4 Ways to Honor (or Overwhelm) Your Employees’ Cognitive Capacity

Keep cognitive capacity in mind to enable better problem-solving and communication.

Authored by

NLI Staff
Leaders have a role to play in helping people sustain the new pace of work and avoid burning out. Research from NLI can help organizations understand the limits of our minds, and how to work within them.

We’re all trying to navigate the tension between our personal interests and our professional commitments. As such, leaders need to help employees sustain this new pace of work, without burning out, to keep people coming together and working toward a common goal.

It turns out that research from NLI can help organizations understand these limits of our mind—an idea known as cognitive capacity—and work within them to enable successful problem-solving, optimal learning, and effective communication. Specifically, we must attend to the factors of fluency, amount, coherence, and time—a framework NLI groups as The FACT Model™—in order to enhance learning, communication, and understanding in the workplace.

We all can use the following four essential and actionable strategies to make information processing easier for employees and clients alike. Here’s how it breaks down.

Fluency

How easy or hard is it to process incoming information?

Fluency is about how hard people feel it is to process information. In particular, linguistic and visual perceptual fluency are relevant in business thinking, learning, and communication. In business, fluency is particularly critical regarding learning and development, persuasion, sales, and creating a shared understanding to support the buy-in of hesitant people.

So, when sharing information, make it as easy to understand as possible—for instance, through simple language and relevant examples. When working visually, try using high-contrast lettering or images, and reduce the “busyness” of the images in use.

Amount

How much information can we hold in mind at any given moment?

To help us all process at maximum capacity, it’s critical to consider how many different sources of information are at hand. When you need to remember a phone number, a shopping list, or a set of instructions, you rely on what scientists refer to as working memory. It’s the ability to hold and manipulate information in mind, over brief intervals.

Working memory can hold only a few units of information. Managing cognitive capacity involves respecting working memory, such as by offering just the essential information in an efficiently organized manner. It helps to “chunk” information into larger units and break complex concepts or operations into steps to enable the right amount of information. This can help people avoid the need to multitask. One way to think about chunking is how we convey and interpret phone numbers: 3 groups instead of 10 numbers. For example, consider how we convey and interpret phone numbers; three groups with the first being area code. This structure helps us to maximize our cognitive capacity.

Coherence

How does new information connect to existing knowledge?

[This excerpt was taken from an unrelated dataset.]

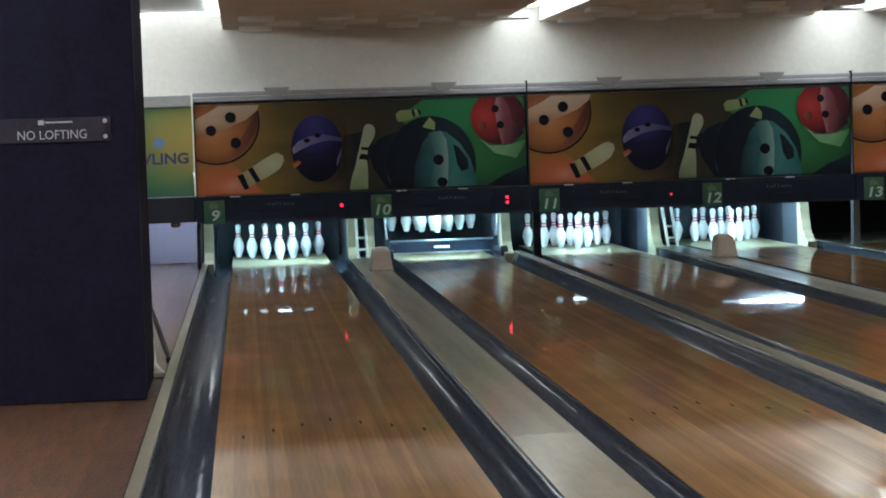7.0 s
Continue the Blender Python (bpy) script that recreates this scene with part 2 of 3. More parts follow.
dented(GUTTER, (10, 0.8, 10), 0.007, (0.06, 0.28))
dented(CAP, (7, 1.0, 7), 0.0004, (0.03, 0.085))
lets_light_in(CAP, (0.4, 0.4, 0.4), (0.08, 0.075, 0.06))
CAP_EDGE = material("capping_edge", (0.07, 0.075, 0.09), 0.22, vary=0.2)
BLACK = material("black_paint", (0.007, 0.008, 0.014), 0.55, vary=0.3, spec=0.3)
PILLAR = material("black_fabric_board", (0.012, 0.010, 0.023), 0.85, vary=0.3, scale=4, bump=0.3, bump_scale=300, spec=0.15)
BEAM = material("beam_dark", (0.005, 0.008, 0.018), 0.5, vary=0.3, spec=0.2)
WALL = material("plaster", (0.72, 0.70, 0.64), 0.8, vary=0.06, scale=2, bump=0.08, bump_scale=120)
CEIL = material("ceiling_board", (0.74, 0.65, 0.57), 0.75, vary=0.10, scale=2, bump=0.1, bump_scale=90)
CEIL_PALE = material("ceiling_tile_pale", (0.90, 0.89, 0.86), 0.7, vary=0.05)
SLAB = material("upper_ceiling", (0.8, 0.79, 0.76), 0.8, vary=0.05)
RAIL = material("aluminium_rail", (0.34, 0.34, 0.36), 0.4, metal=0.4, vary=0.1)
BRACKET = material("bracket_grey", (0.30, 0.29, 0.28), 0.5, vary=0.1)
PALEWOOD = material("pale_kickback_edge", (0.46, 0.39, 0.24), 0.5, vary=0.15, scale=8)
KICK = material("kickback_plate", (0.026, 0.031, 0.048), 0.5, vary=0.3, scale=6)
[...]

Coherence is defined as “a state of a system of ideas and behaviors in which all of the components form a consistent, unified whole.” Coherence is like the “structural integrity” of ideas, in the way that buildings have structural integrity—they hold together under pressure.

One way we can help employees understand how new tactics fit is by linking them to known goals. For example, if a leader tells her sales team to focus on prospecting new leads in industries they’ve never worked before, she might want to explain how the push connects to the larger expansion strategy, rather than make the request out of the blue.

Time

How much time does the brain need to process?

Factoring in time can help with more efficient planning projects, scheduling meetings, and setting deadlines. It can also guide our thinking on how to structure learning and communication to allow for optimal pacing.

For example, during NLI-led meetings, including our annual Summit conference, we frequently build in time to pause and digest with reflection, writing, and discussion. NLI’s learning solutions also allow for individual pacing and repetition of learning over time to meet the needs of each person.

Ultimately, the FACT Model™ offers us practical strategies to enhance learning, communication, and understanding in the workplace. It facilitates better work through better information processing.